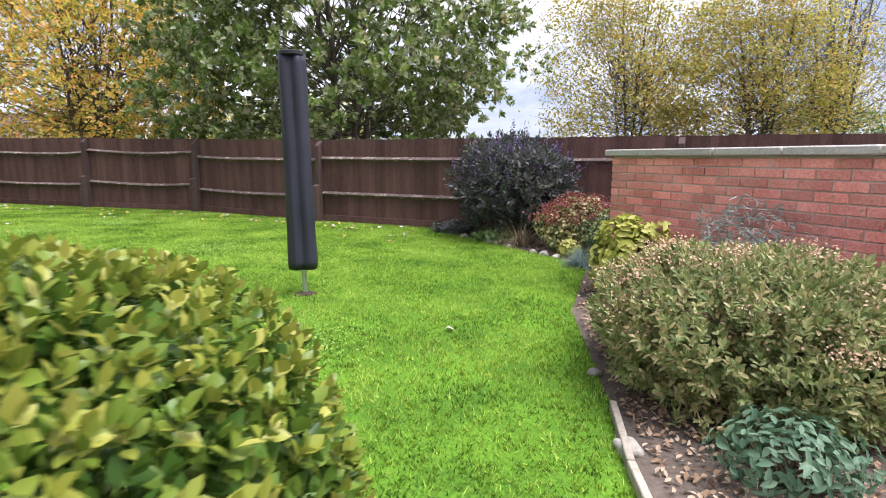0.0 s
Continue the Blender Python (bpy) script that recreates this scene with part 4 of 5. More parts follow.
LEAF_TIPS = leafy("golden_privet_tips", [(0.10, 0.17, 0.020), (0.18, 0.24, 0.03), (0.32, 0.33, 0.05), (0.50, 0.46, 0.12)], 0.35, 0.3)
LEAF_SPIREA = leafy("spirea_leaves", [(0.095, 0.135, 0.042), (0.17, 0.22, 0.070), (0.28, 0.32, 0.12), (0.42, 0.38, 0.17), (0.56, 0.41, 0.22)])
LEAF_RUST = leafy("rusty_flower_heads", [(0.36, 0.22, 0.13), (0.48, 0.31, 0.20), (0.58, 0.41, 0.29)], 0.8, 0.15)
LEAF_PURPLE = leafy("dark_purple_foliage", [(0.040, 0.058, 0.034), (0.060, 0.085, 0.045), (0.070, 0.072, 0.060), (0.12, 0.10, 0.13), (0.15, 0.18, 0.09)])
LEAF_CLIMB = leafy("climber_leaves", [(0.05, 0.07, 0.03), (0.10, 0.12, 0.05), (0.20, 0.20, 0.11), (0.30, 0.27, 0.18)])
LEAF_VIOLET = leafy("violet_flower_spikes", [(0.07, 0.05, 0.10), (0.12, 0.085, 0.17), (0.17, 0.13, 0.22)], 0.8, 0.15)
LEAF_RED = leafy("dark_red_foliage", [(0.10, 0.025, 0.03), (0.19, 0.045, 0.045), (0.30, 0.08, 0.065), (0.13, 0.10, 0.05)])
LEAF_BLUE = leafy("blue_grey_foliage", [(0.14, 0.20, 0.18), (0.20, 0.28, 0.25), (0.30, 0.37, 0.34)])
LEAF_EUPH = leafy("euphorbia_leaves", [(0.07, 0.14, 0.08), (0.12, 0.21, 0.12), (0.20, 0.29, 0.18)])
LEAF_LAV = leafy("lavender_foliage", [(0.18, 0.25, 0.18), (0.30, 0.39, 0.30), (0.47, 0.54, 0.44)], 0.7)
LEAF_TOM = leafy("tomato_leaves", [(0.10, 0.20, 0.05), (0.20, 0.32, 0.09), (0.32, 0.44, 0.15), (0.52, 0.58, 0.28)])
LEAF_GOLD = leafy("golden_variegated_leaves", [(0.26, 0.30, 0.04), (0.42, 0.42, 0.08), (0.55, 0.50, 0.16)])
LEAF_DARK = leafy("dark_evergreen_leaves", [(0.020, 0.050, 0.022), (0.035, 0.078, 0.032), (0.055, 0.105, 0.045), (0.10, 0.14, 0.07)])

tree("large_green_tree", "large broadleaf tree with dense dark green leaves", -2.75, 14.9, 0.4, 5, (0, 0, 4.8), (4.6, 4.3, 4.7), 540, 62000, (0.165, 0.096), LEAF_GREEN, 21, 0.50, 2, 0.12, -0.85, inner=0.45, shoots=11)
tree("autumn_tree", "autumn rowan with orange, yellow and green leaves", -11.2, 17.6, 0.5, 5, (0.45, 0, 4.2), (3.6, 3.7, 5.1), 700, 50000, (0.118, 0.064), LEAF_AUTUMN, 33, 0.42, 2, 0.055, -0.85, wisps=360, inner=0.30, shoots=17, taper=0.30, bump=0.05)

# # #

▸ **OBJECTIVE**: Each line of the material must be retyped exactly, except that images are omitted.

▸ **RESULT OF THIS EXERCISE**:
0.0 s
Continue the Blender Python (bpy) script that recreates this scene with part 4 of 5. More parts follow.
LEAF_TIPS = leafy("golden_privet_tips", [(0.10, 0.17, 0.020), (0.18, 0.24, 0.03), (0.32, 0.33, 0.05), (0.50, 0.46, 0.12)], 0.35, 0.3)
LEAF_SPIREA = leafy("spirea_leaves", [(0.095, 0.135, 0.042), (0.17, 0.22, 0.070), (0.28, 0.32, 0.12), (0.42, 0.38, 0.17), (0.56, 0.41, 0.22)])
LEAF_RUST = leafy("rusty_flower_heads", [(0.36, 0.22, 0.13), (0.48, 0.31, 0.20), (0.58, 0.41, 0.29)], 0.8, 0.15)
LEAF_PURPLE = leafy("dark_purple_foliage", [(0.040, 0.058, 0.034), (0.060, 0.085, 0.045), (0.070, 0.072, 0.060), (0.12, 0.10, 0.13), (0.15, 0.18, 0.09)])
LEAF_CLIMB = leafy("climber_leaves", [(0.05, 0.07, 0.03), (0.10, 0.12, 0.05), (0.20, 0.20, 0.11), (0.30, 0.27, 0.18)])
LEAF_VIOLET = leafy("violet_flower_spikes", [(0.07, 0.05, 0.10), (0.12, 0.085, 0.17), (0.17, 0.13, 0.22)], 0.8, 0.15)
LEAF_RED = leafy("dark_red_foliage", [(0.10, 0.025, 0.03), (0.19, 0.045, 0.045), (0.30, 0.08, 0.065), (0.13, 0.10, 0.05)])
LEAF_BLUE = leafy("blue_grey_foliage", [(0.14, 0.20, 0.18), (0.20, 0.28, 0.25), (0.30, 0.37, 0.34)])
LEAF_EUPH = leafy("euphorbia_leaves", [(0.07, 0.14, 0.08), (0.12, 0.21, 0.12), (0.20, 0.29, 0.18)])
LEAF_LAV = leafy("lavender_foliage", [(0.18, 0.25, 0.18), (0.30, 0.39, 0.30), (0.47, 0.54, 0.44)], 0.7)
LEAF_TOM = leafy("tomato_leaves", [(0.10, 0.20, 0.05), (0.20, 0.32, 0.09), (0.32, 0.44, 0.15), (0.52, 0.58, 0.28)])
LEAF_GOLD = leafy("golden_variegated_leaves", [(0.26, 0.30, 0.04), (0.42, 0.42, 0.08), (0.55, 0.50, 0.16)])
LEAF_DARK = leafy("dark_evergreen_leaves", [(0.020, 0.050, 0.022), (0.035, 0.078, 0.032), (0.055, 0.105, 0.045), (0.10, 0.14, 0.07)])

tree("large_green_tree", "large broadleaf tree with dense dark green leaves", -2.75, 14.9, 0.4, 5, (0, 0, 4.8), (4.6, 4.3, 4.7), 540, 62000, (0.165, 0.096), LEAF_GREEN, 21, 0.50, 2, 0.12, -0.85, inner=0.45, shoots=11)
tree("autumn_tree", "autumn rowan with orange, yellow and green leaves", -11.2, 17.6, 0.5, 5, (0.45, 0, 4.2), (3.6, 3.7, 5.1), 700, 50000, (0.118, 0.064), LEAF_AUTUMN, 33, 0.42, 2, 0.055, -0.85, wisps=360, inner=0.30, shoots=17, taper=0.30, bump=0.05)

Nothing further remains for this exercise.